Mozilla has made several subtle but significant changes to Firefox in the newest release that give people more control over the way the browser handles data in private browsing mode and what content they can block automatically.
The company released Firefox 67 on Tuesday, and among the many changes and improvements are a few tweaks to the privacy and security settings in the browser that are meant to make it easier for users to handle some content. The most significant change is in the way Firefox deals with extensions across windows in private browsing mode. Previously, the browser would automatically enable a given extension across all windows, regardless of whether any of them were running in private mode. But now, that behavior is reversed.

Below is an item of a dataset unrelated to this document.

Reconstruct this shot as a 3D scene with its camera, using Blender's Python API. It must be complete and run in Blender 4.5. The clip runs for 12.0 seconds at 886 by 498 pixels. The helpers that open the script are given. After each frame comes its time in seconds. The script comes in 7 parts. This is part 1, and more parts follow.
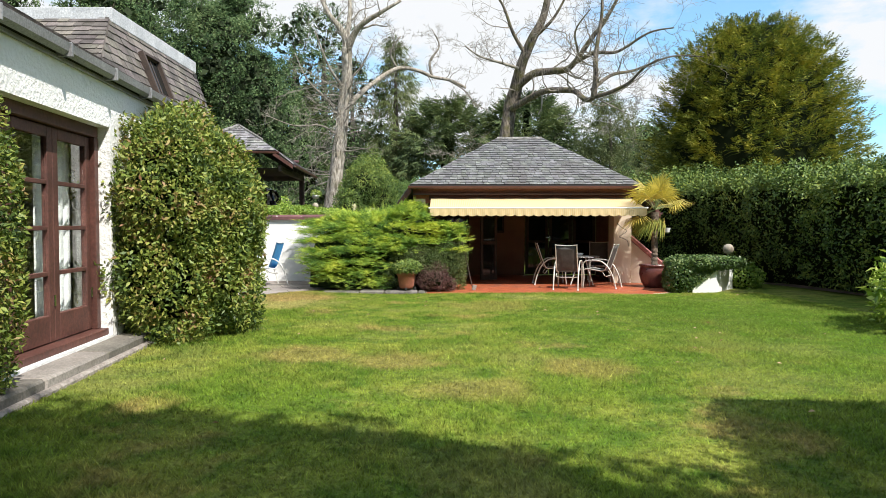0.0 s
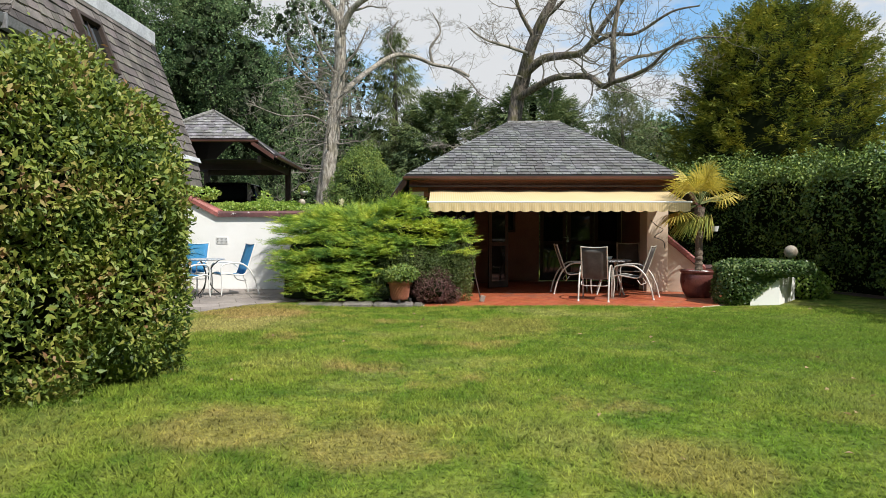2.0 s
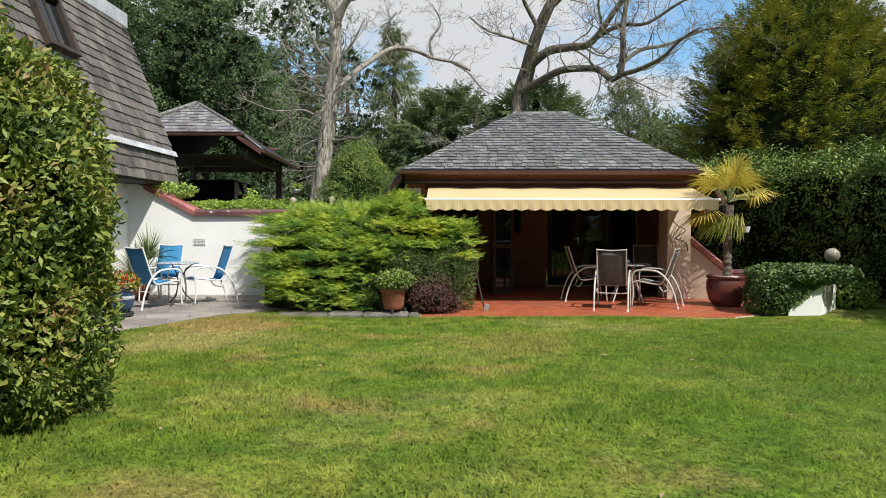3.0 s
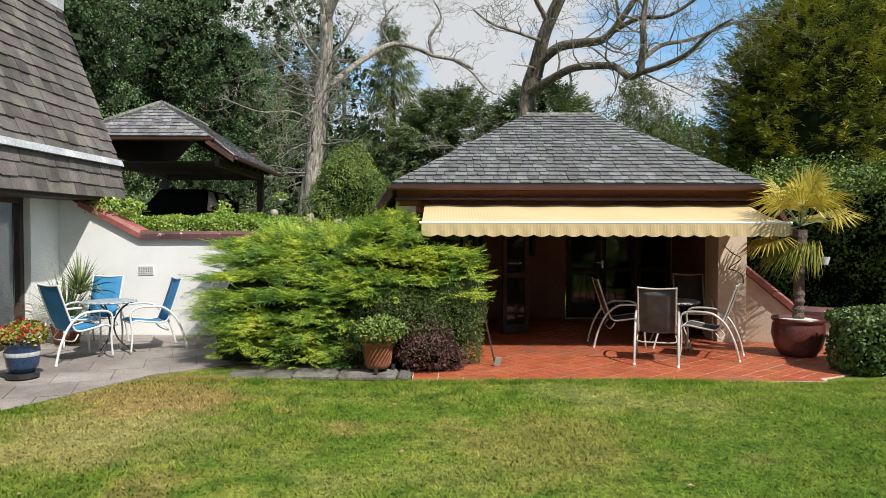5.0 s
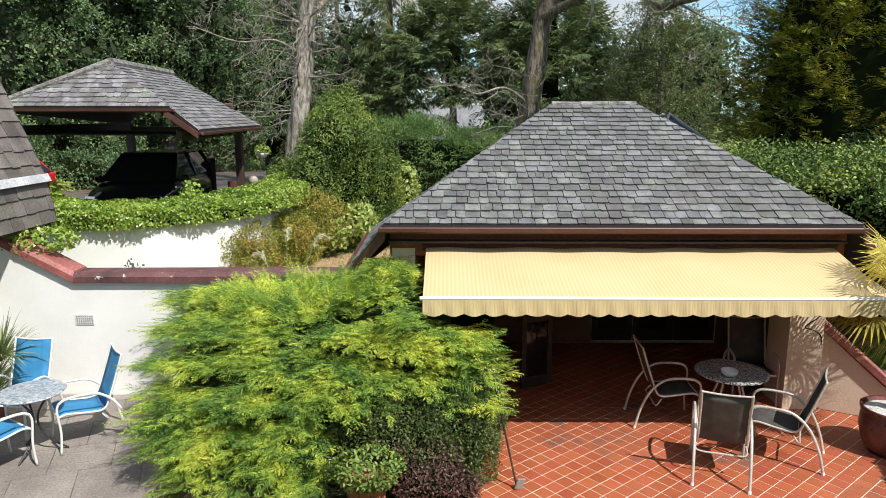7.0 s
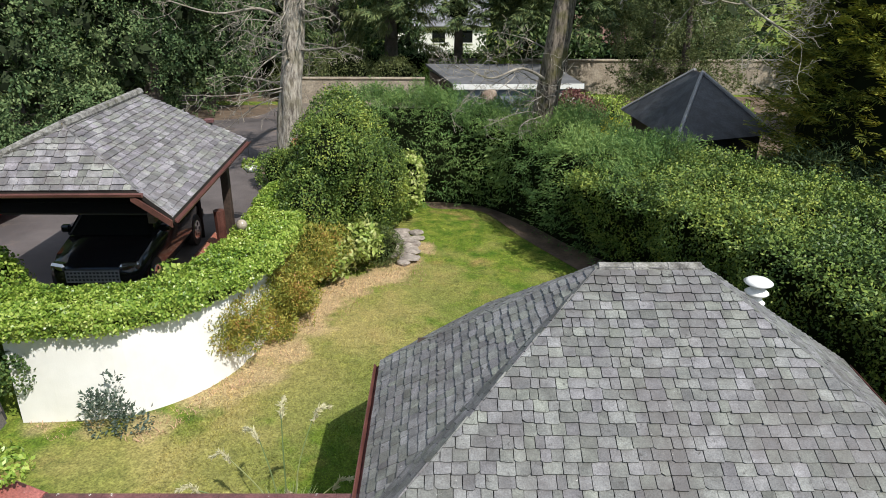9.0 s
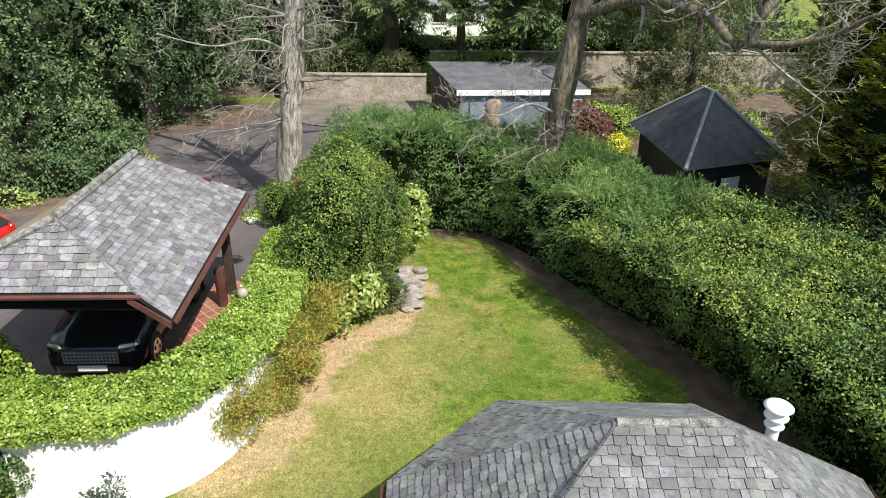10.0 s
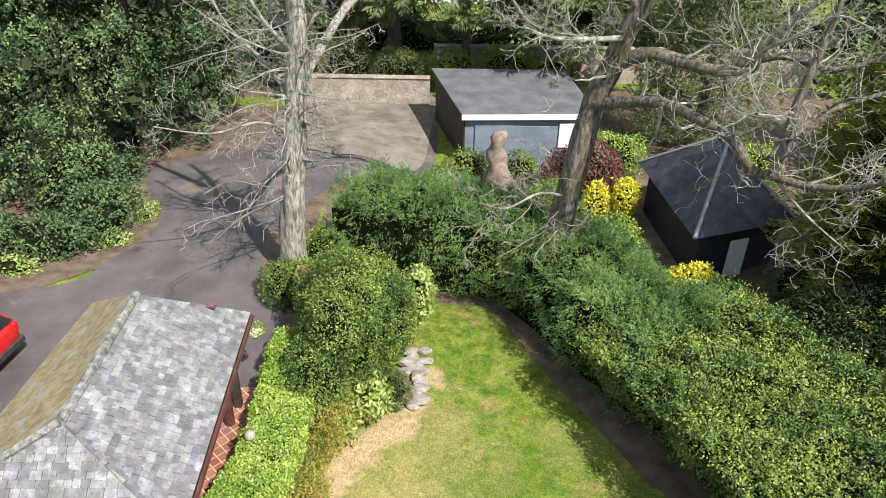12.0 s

“There are significant changes in Firefox’s behavior and user interface so that users can better see and control which extensions run in private windows. Starting with release 67, any extension that is installed will be, by default, disallowed from running in private windows. The post-install door hanger, shown after an extension has been installed, now includes a checkbox asking the user if the extension should be allowed to run in private windows,” Mike Conca, a product manager for Firefox WebExtensions, said.
“To avoid potentially breaking existing user workflows, extensions that are already installed when a user upgrades from a previous version of Firefox to version 67 will automatically be granted permission to run in private windows. Only newly installed extensions will be excluded from private windows by default and subject to the installation flow described above.”
Private mode allows people to browse without having Firefox retain any history or tracking information about any of the sites visited in that window. Because those windows are meant to be private, having extensions automatically run in them was sort of contradictory to the purpose of private mode. In addition to the change in extension behavior, Firefox 67 also now allows users to save passwords in private mode, a convenience that wasn’t available previously.
Firefox 67 also includes a new feature that allows people to set a preference in the Content Blocking setting to block known cryptominers and fingerprinters. Cryptominers are small programs that run in browsers and use the machine’s resources to mine a cryptocurrency. Some news websites now use cryptominers as a form of micropayment for visitors, a reaction to the advent of ad blockers, and there also are malicious cryptominers that attackers install without users’ consent, usually through drive-by downloads.
And browser fingerprinters are a subset of trackers that allow sites to gather a certain amount of information about a visitor’s browser and device, even without the use of a cooke or other persistent presence on the machine. There’s a broad range of fingerprinters, some more invasive than others.
“One of the three key areas we said we’d tackle was mitigating harmful practices like fingerprinting which builds a digital fingerprint that tracks you across the web, and cryptomining which uses the power of your computer’s CPU to generate cryptocurrency for someone else’s benefit. Based on recent testing of this feature in our pre-release channels last month, today’s Firefox release gives you the option to “flip a switch” in the browser and protect yourself from these nefarious practices,” Mozilla’s Marissa Wood said.